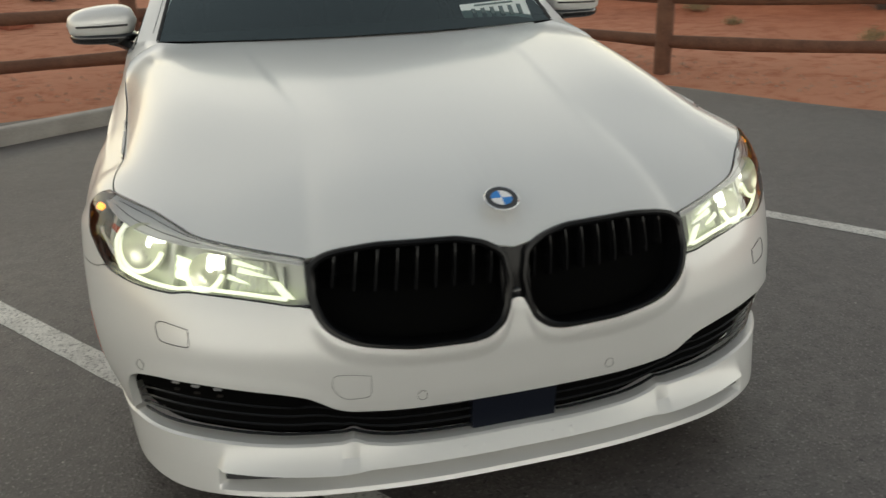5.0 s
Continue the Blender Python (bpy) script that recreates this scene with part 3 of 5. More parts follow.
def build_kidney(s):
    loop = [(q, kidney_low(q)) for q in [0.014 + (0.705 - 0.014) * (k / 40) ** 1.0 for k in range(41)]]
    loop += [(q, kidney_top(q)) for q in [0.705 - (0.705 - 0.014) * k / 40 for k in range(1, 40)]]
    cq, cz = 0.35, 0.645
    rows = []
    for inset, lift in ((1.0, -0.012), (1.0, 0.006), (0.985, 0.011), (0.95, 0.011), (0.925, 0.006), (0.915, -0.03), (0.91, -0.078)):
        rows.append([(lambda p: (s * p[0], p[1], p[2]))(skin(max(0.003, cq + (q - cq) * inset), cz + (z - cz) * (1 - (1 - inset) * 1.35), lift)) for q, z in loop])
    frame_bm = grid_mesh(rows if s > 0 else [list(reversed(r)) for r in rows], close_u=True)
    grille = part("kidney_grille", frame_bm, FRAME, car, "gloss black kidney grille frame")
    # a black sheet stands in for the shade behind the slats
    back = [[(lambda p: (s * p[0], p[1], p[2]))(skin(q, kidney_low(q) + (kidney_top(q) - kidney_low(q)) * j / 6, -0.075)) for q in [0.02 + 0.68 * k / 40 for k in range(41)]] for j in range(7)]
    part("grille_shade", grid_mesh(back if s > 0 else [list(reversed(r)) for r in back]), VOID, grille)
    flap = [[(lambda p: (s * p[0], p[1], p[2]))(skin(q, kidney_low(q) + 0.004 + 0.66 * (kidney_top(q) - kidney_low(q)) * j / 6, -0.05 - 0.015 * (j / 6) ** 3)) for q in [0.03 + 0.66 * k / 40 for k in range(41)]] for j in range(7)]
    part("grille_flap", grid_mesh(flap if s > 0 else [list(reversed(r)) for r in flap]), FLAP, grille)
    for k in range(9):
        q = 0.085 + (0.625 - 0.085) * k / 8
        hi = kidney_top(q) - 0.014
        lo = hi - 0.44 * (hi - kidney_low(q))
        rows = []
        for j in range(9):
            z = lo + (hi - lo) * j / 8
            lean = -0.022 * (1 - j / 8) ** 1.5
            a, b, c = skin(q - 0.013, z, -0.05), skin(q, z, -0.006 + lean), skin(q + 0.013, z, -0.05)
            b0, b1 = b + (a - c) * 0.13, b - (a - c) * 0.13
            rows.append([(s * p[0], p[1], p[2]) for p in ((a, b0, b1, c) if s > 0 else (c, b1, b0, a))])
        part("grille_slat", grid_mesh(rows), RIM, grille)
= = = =
-- Exercise task --
From the data above, count the lines where "part" occurs and give that figure and nothing else.

-- Final result --
5